14/05/13 - A justiça do perdão

 
A aproximação entre “justiça” e “compensação por danos sofridos” povoa a cultura humana há milhares de anos. Dizem que nasceu da experiência ancestral de troca de bens necessários à vida, e de busca de regras que conduzissem ao respeito da igualdade e reciprocidade dos valores envolvidos na troca. Ser justo, neste caso, consistiria em saber, por exemplo, que o sal vale mais que o trigo em determinada região, e comercializar um quilo de sal contra três de trigo.
Estas noções de proporção e compensação, pouco a pouco, se tornariam reguladoras também das relações humanas, sobretudo, quando estas tendessem ao conflito. Assim, pensemos no caso em que uma pessoa lesada por outra fosse tomada pelo desejo de vingar-se. Como se estabeleceram medidas para canalizar a vingança e evitar que se transformasse numa escalada de destruição? Redigiram-se códigos que limitavam a violência humana e geriam os conflitos entre as partes: – “olho por olho, dente por dente!”, disseram os sábios ancestrais. Recordemos, no entanto, que o “dente” do rei valia bem mais que o do súdito e exigia, se ferido, maior compensação. Aliás, as diferenças sociais perpetuadas, de geração em geração, inseriram na ideia de justiça social a noção de distribuição proporcional de tarefas entre estratos relativamente rígidos. E ainda hoje, há “reis” ou “rainhas”, “guerreiros”, “sacerdotes”, “artesãos” e “escravos”, mesmo que seus nomes e funções tenham se modificado.
Porém, interessa-me neste ensaio perceber, principalmente, que a naturalidade com que julgamos ser necessário compensar ofensas sofridas (e punir quem nos ofende) talvez se enraíze nesta compreensão da justiça acima esboçada. Sem dúvida, trata-se de um modo de organizar o mundo das relações humanas e dotá-lo de ordem razoável. Mas algo escapa desta ordenação e exige outro olhar. Não basta seguir o antigo ímpeto e dizer: –  “Alguém deve pagar por isto!”

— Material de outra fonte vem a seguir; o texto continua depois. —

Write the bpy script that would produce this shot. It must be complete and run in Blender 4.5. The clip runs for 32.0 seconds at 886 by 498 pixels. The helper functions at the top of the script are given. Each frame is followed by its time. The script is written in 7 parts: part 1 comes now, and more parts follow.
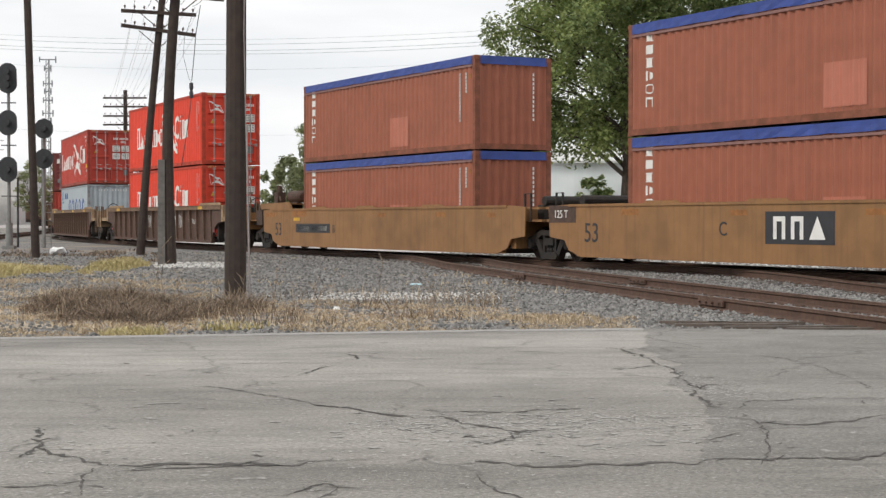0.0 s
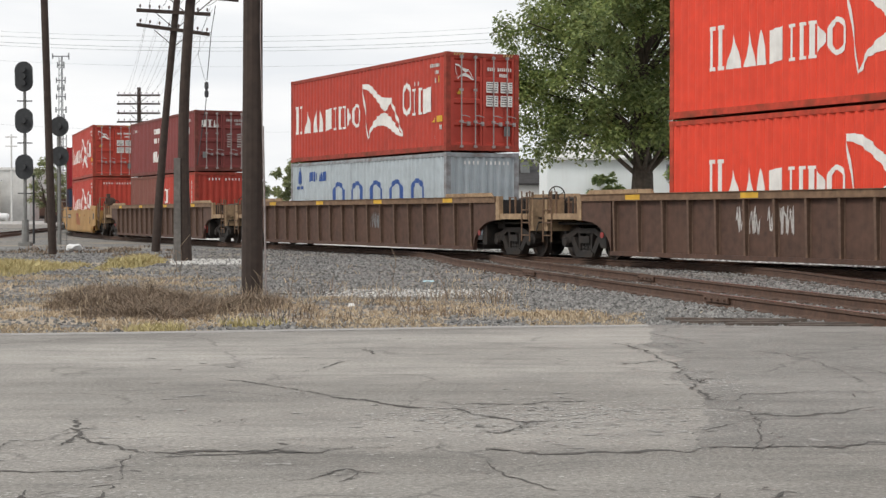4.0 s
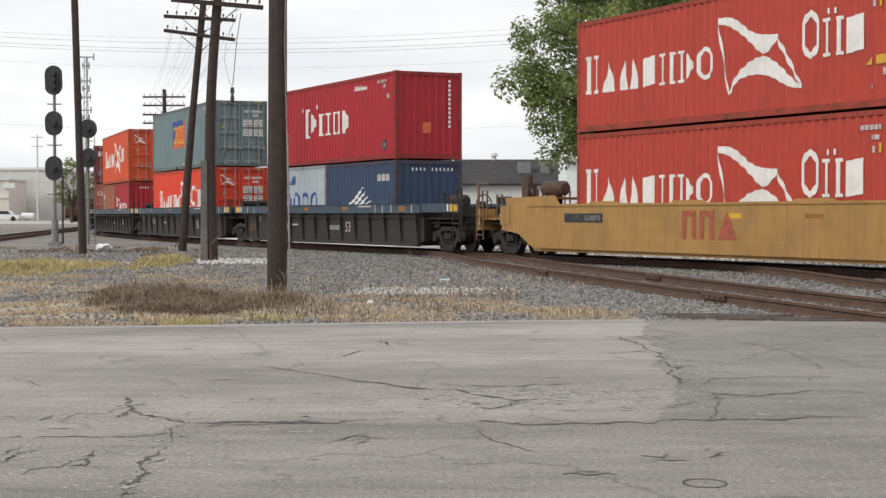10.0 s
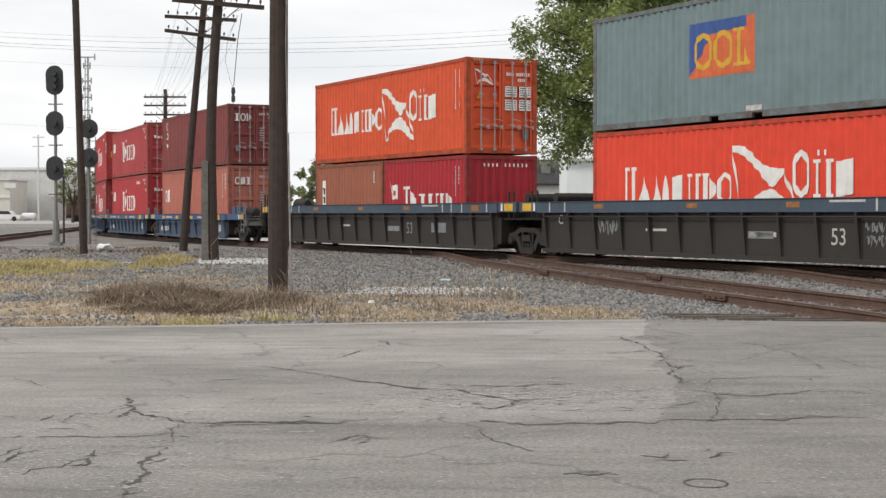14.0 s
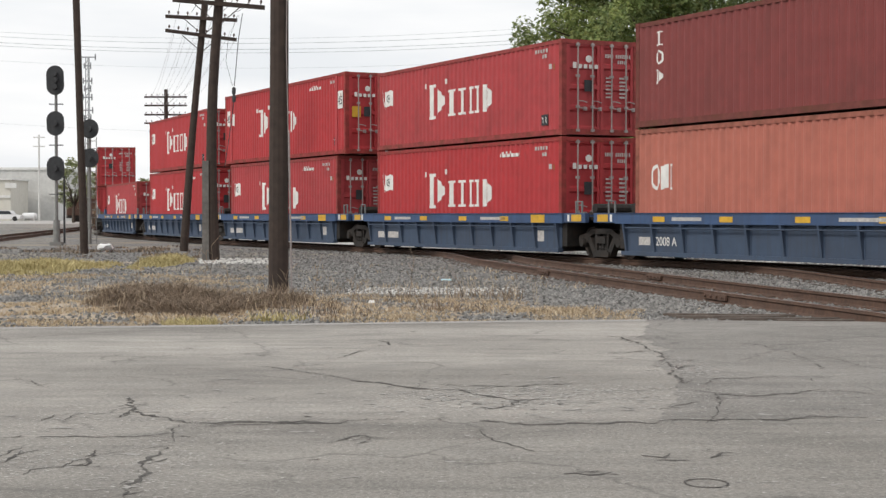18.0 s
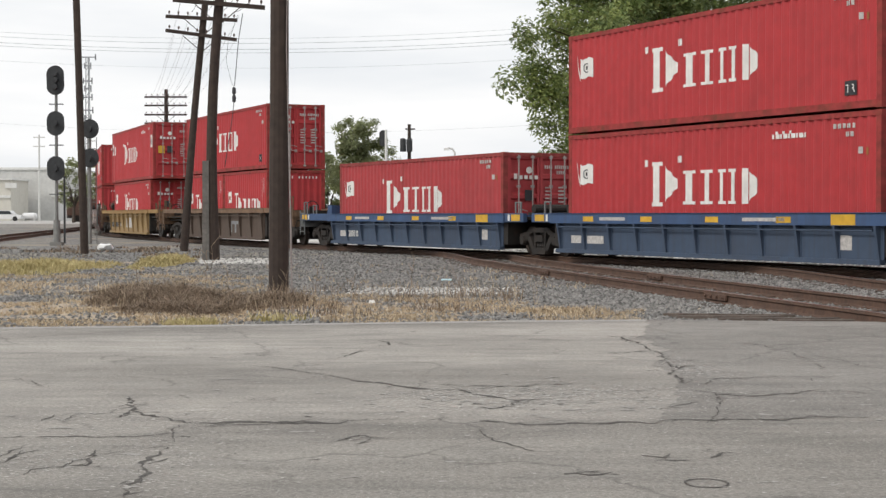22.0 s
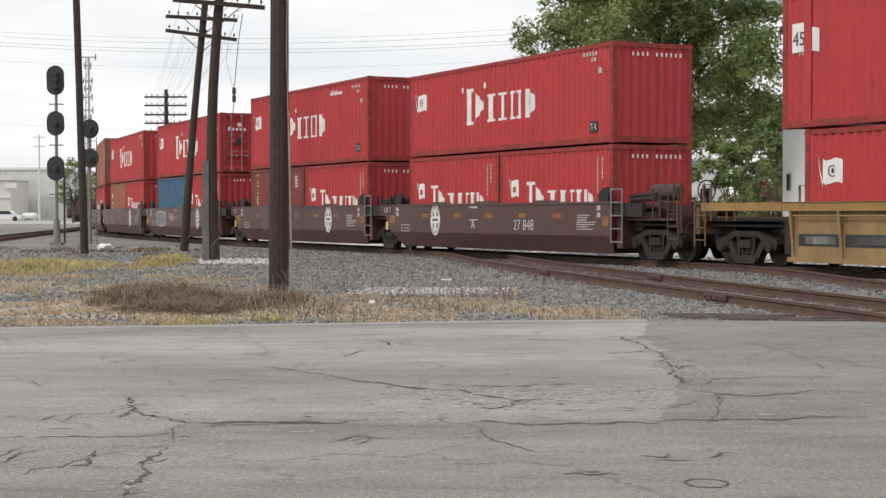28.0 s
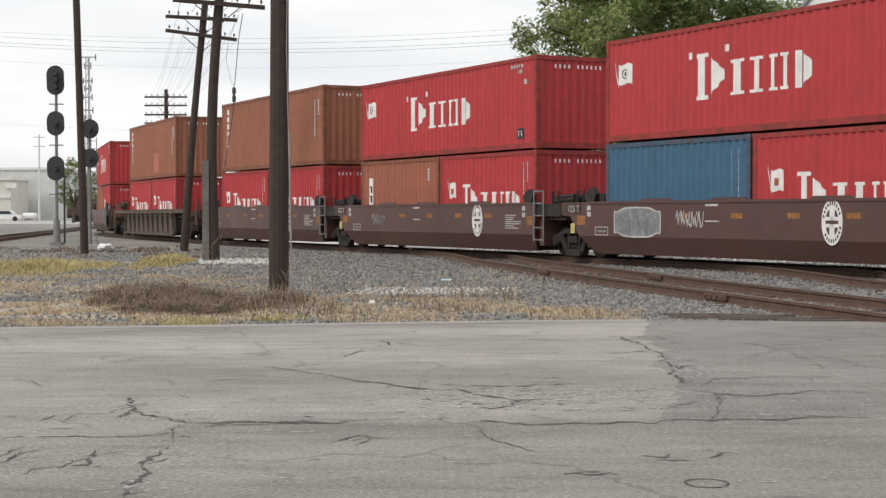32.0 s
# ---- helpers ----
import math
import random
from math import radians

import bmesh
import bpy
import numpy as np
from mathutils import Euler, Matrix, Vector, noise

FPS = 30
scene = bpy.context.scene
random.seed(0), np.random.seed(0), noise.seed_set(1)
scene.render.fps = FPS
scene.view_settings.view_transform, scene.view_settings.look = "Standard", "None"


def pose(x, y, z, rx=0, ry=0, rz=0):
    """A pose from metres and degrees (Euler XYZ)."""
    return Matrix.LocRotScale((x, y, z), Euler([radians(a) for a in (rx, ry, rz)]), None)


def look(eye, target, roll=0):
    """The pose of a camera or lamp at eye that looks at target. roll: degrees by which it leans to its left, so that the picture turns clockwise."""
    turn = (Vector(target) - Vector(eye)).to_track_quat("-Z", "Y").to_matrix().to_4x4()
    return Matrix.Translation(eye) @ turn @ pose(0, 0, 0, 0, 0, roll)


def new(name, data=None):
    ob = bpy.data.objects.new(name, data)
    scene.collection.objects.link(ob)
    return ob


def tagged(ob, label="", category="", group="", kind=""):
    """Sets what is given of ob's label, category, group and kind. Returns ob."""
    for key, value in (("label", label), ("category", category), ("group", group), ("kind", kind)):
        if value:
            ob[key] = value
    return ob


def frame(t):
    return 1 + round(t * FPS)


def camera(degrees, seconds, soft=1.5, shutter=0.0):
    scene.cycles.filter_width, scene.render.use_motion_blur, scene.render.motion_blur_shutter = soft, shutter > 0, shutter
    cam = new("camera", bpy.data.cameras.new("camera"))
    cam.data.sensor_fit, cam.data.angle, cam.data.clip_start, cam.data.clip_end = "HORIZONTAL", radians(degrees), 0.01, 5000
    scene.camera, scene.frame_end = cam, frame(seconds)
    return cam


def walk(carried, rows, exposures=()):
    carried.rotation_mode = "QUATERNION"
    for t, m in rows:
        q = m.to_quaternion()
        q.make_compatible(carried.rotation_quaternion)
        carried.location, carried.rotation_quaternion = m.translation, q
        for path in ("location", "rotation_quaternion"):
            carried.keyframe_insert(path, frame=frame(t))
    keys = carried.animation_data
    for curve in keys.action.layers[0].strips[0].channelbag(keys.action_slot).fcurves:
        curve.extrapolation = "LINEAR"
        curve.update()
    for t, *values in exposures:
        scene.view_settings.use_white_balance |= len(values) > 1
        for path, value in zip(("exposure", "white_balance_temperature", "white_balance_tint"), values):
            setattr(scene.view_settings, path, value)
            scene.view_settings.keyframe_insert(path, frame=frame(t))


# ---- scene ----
SECONDS = 32.0
cam = camera(30.56, SECONDS, soft=1.4, shutter=0.0)
# seconds, x, y, z, tilt, pan
CAMERA_ROWS = [
    (0.0, -0.103, 2.024, 1.150, 88.969, -1.278), (0.5, -0.120, 1.961, 1.158, 88.913, -1.285),
    (1.0, -0.147, 1.803, 1.181, 88.860, -1.320), (1.5, -0.147, 1.776, 1.182, 88.864, -1.306),
    (2.0, -0.147, 1.777, 1.182, 88.864, -1.252), (2.5, -0.147, 1.778, 1.182, 88.852, -1.194),
    (3.0, -0.148, 1.781, 1.182, 88.842, -1.106), (3.5, -0.146, 1.763, 1.183, 88.835, -1.015),
    (5.5, 0.0, 0.0, 1.237, 88.80, -0.420), (6.0, 0.0, 0.0, 1.237, 88.80, -0.400),
    (6.5, 0.0, 0.0, 1.237, 88.80, -0.344), (7.0, 0.0, 0.0, 1.237, 88.80, -0.280),
    (7.5, 0.0, 0.0, 1.237, 88.80, -0.215), (8.0, 0.0, 0.0, 1.237, 88.80, -0.175),
    (8.5, 0.0, 0.0, 1.237, 88.80, -0.130), (9.0, 0.0, 0.0, 1.237, 88.80, -0.095),
    (10.0, 0.0, 0.0, 1.237, 88.80, -0.060), (11.0, 0.0, 0.0, 1.237, 88.80, -0.047),
    (13.0, 0.0, 0.0, 1.237, 88.80, -0.030), (16.5, 0.0, 0.0, 1.237, 88.80, -0.022),
    (19.0, 0.0, 0.0, 1.237, 88.80, 0.0), (32.0, 0.0, 0.0, 1.237, 88.80, 0.0)]
walk(cam, [(t, pose(x, y, z, tilt, 0, pan)) for t, x, y, z, tilt, pan in CAMERA_ROWS],
     exposures=[(0.0, 0.0), (32.0, 0.0)])

# ---- light: a bright overcast sky, with a wide weak sun behind it ----
SUN_ELEVATION, SUN_TURN = 41.0, 238.0
world = bpy.data.worlds.new("overcast_sky")
scene.world = world
world.use_nodes = True
wn, wl = world.node_tree.nodes, world.node_tree.links
wn.clear()
w_out = wn.new("ShaderNodeOutputWorld")
w_bg = wn.new("ShaderNodeBackground")
w_sky = wn.new("ShaderNodeTexSky")
w_sky.sky_type = "NISHITA"
w_sky.sun_disc = False
w_sky.sun_elevation, w_sky.sun_rotation = radians(SUN_ELEVATION), radians(SUN_TURN)
w_sky.air_density, w_sky.dust_density = 1.0, 4.0
w_dim = wn.new("ShaderNodeVectorMath")
w_dim.operation = "SCALE"
w_dim.inputs["Scale"].default_value = 0.08
wl.new(w_sky.outputs[0], w_dim.inputs[0])
w_tc = wn.new("ShaderNodeTexCoord")
w_map = wn.new("ShaderNodeMapping")
w_map.inputs["Scale"].default_value = (3.0, 3.0, 16.0)
wl.new(w_tc.outputs["Generated"], w_map.inputs[0])
w_noise = wn.new("ShaderNodeTexNoise")
w_noise.inputs["Scale"].default_value = 1.3
w_noise.inputs["Detail"].default_value = 5.0
wl.new(w_map.outputs[0], w_noise.inputs["Vector"])
w_ramp = wn.new("ShaderNodeValToRGB")
w_ramp.color_ramp.elements[0].position, w_ramp.color_ramp.elements[1].position = 0.36, 0.62
w_ramp.color_ramp.elements[0].color = (0.90, 0.925, 0.955, 1)
w_ramp.color_ramp.elements[1].color = (1.07, 1.07, 1.07, 1)
wl.new(w_noise.outputs[0], w_ramp.inputs[0])
w_mix = wn.new("ShaderNodeMixRGB")
w_mix.inputs[0].default_value = 0.93
wl.new(w_dim.outputs[0], w_mix.inputs[1])
wl.new(w_ramp.outputs[0], w_mix.inputs[2])
wl.new(w_mix.outputs[0], w_bg.inputs[0])
w_bg.inputs[1].default_value = 1.0
wl.new(w_bg.outputs[0], w_out.inputs[0])

sun = new("sun", bpy.data.lights.new("sun", "SUN"))
sun.data.energy, sun.data.angle, sun.data.color = 1.7, radians(16), (1.0, 0.95, 0.88)
_e, _a = radians(SUN_ELEVATION), radians(SUN_TURN)
sun.matrix_world = look((math.sin(_a) * math.cos(_e) * 50, math.cos(_a) * math.cos(_e) * 50, math.sin(_e) * 50), (0, 0, 0))

# ---- materials ----


def material(name, colour, rough=0.6, metal=0.0, grain=8.0, vary=0.25, stain=1.2, stain_colour=None, stain_amount=0.3,
             bump=0.1, bump_scale=40.0, streak=0.0, per_piece=0.0, spec=0.5):
    """Paint or stone with fine grain, broad stains, optional runs of dirt down the face, and fine relief."""
    m = bpy.data.materials.new(name)
    m.use_nodes = True
    n, l = m.node_tree.nodes, m.node_tree.links
    b = n["Principled BSDF"]
    b.inputs["Roughness"].default_value, b.inputs["Metallic"].default_value = rough, metal
    b.inputs["Specular IOR Level"].default_value = spec
    tc = n.new("ShaderNodeTexCoord")
    src = tc.outputs["Object"]

    def noise_at(scale, detail=4.0, stretch=None):
        q = n.new("ShaderNodeTexNoise")
        q.inputs["Scale"].default_value, q.inputs["Detail"].default_value = scale, detail
        if stretch:
            mp = n.new("ShaderNodeMapping")
            mp.inputs["Scale"].default_value = stretch
            l.new(src, mp.inputs[0])
            l.new(mp.outputs[0], q.inputs["Vector"])
        else:
            l.new(src, q.inputs["Vector"])
        return q

    def ramp(q, lo, hi, c0=(0, 0, 0, 1), c1=(1, 1, 1, 1)):
        r = n.new("ShaderNodeValToRGB")
        r.color_ramp.elements[0].position, r.color_ramp.elements[1].position = lo, hi
        r.color_ramp.elements[0].color, r.color_ramp.elements[1].color = c0, c1
        l.new(q, r.inputs[0])
        return r

    def mix(kind, fac, a, c):
        x = n.new("ShaderNodeMixRGB")
        x.blend_type = kind
        for slot, v in ((0, fac), (1, a), (2, c)):
            if isinstance(v, (int, float)):
                x.inputs[slot].default_value = v
            elif isinstance(v, tuple):
                x.inputs[slot].default_value = v
            else:
                l.new(v, x.inputs[slot])
        return x.outputs[0]

    c = (*colour, 1)
    fine = noise_at(grain)
    g = ramp(fine.outputs[0], 0.3, 0.7, (1 - vary, 1 - vary, 1 - vary, 1), (1 + vary * 0.6, 1 + vary * 0.6, 1 + vary * 0.6, 1))
    col = mix("MULTIPLY", 1.0, c, g.outputs[0])
    sc = stain_colour or tuple(v * 0.45 for v in colour)
    broad = noise_at(stain, 6.0)
    f = ramp(broad.outputs[0], 0.48, 0.72)
    fac = mix("MULTIPLY", 1.0, f.outputs[0], (stain_amount,) * 3 + (1,))
    col = mix("MIX", fac, col, (*sc, 1))
    if streak:
        runs = noise_at(1.0, 5.0, (9.0, 9.0, 0.35))
        f2 = ramp(runs.outputs[0], 0.5, 0.74)
        fac2 = mix("MULTIPLY", 1.0, f2.outputs[0], (streak,) * 3 + (1,))
        col = mix("MIX", fac2, col, (*sc, 1))
    if per_piece:
        oi = n.new("ShaderNodeObjectInfo")
        r = ramp(oi.outputs["Random"], 0, 1, (1 - per_piece,) * 3 + (1,), (1 + per_piece,) * 3 + (1,))
        col = mix("MULTIPLY", 1.0, col, r.outputs[0])
    l.new(col, b.inputs["Base Color"])
    rr = n.new("ShaderNodeMapRange")
    rr.inputs["To Min"].default_value, rr.inputs["To Max"].default_value = max(rough - 0.12, 0.05), min(rough + 0.15, 1.0)
    l.new(broad.outputs[0], rr.inputs["Value"])
    l.new(rr.outputs[0], b.inputs["Roughness"])
    if bump:
        bn = n.new("ShaderNodeBump")
        bn.inputs["Strength"].default_value, bn.inputs["Distance"].default_value = bump, 0.02
        rel = noise_at(bump_scale, 6.0)
        l.new(rel.outputs[0], bn.inputs["Height"])
        l.new(bn.outputs[0], b.inputs["Normal"])
    return m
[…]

E se a dívida não pudesse ser paga, nem mesmo ao preço de uma vida? E se a injustiça atingisse não um bem material que me seja caro, mas meu sentimento do mundo? Refiro-me ao sentimento que colore tudo que me acontece, define minhas opiniões e reações no cotidiano e interfere, enfim, em todas as minhas decisões. Algo infinito e, neste sentido, desproporcional.
Aprendi em minha escuta dos dramas humanos, por exemplo, que pais cujos filhos foram assassinados não se satisfazem nem mesmo ao ver o algoz receber a mesma pena que impôs ao inocente. E a experiência da vida mostra que as feridas das relações cotidianas não se fecham, quando tratadas por meio de pequenas vinganças em reação. A justiça proporcional, que exige compensações por danos sofridos, mostra-se insuficiente para lidar com o sentimento.
Precisamos de outra justiça. Parece razoável deter e punir quem destrói e ameaça a vida humana. Mas creio que outro passo precisa ser dado, para equilibrar a convivência social. Defendo que a intuição do coração ferido, em mim e em outro, intuição cujo nome é “compaixão, conduza-nos a outra forma de justiça: a justiça do perdão. Algo deve ser feito para vencer a violência do mundo e romper o círculo de imitação e de guerra, que há séculos nos conduz da violência à vingança, mesmo quando esta, no melhor dos casos, encontre-se limitada pela justiça de proporção. A justiça do perdão exige que a pessoa violenta seja desmascarada e corrigida. Mas não se contenta em vingar-se. Ou melhor, não busca vingança ao impor a pena justa a quem transgrediu a ordem humana. Em todos os casos em que se revele possível, deseja trazer de volta à vida e às relações aquele que, outrora, também foi vítima, antes de converter-se em agressor.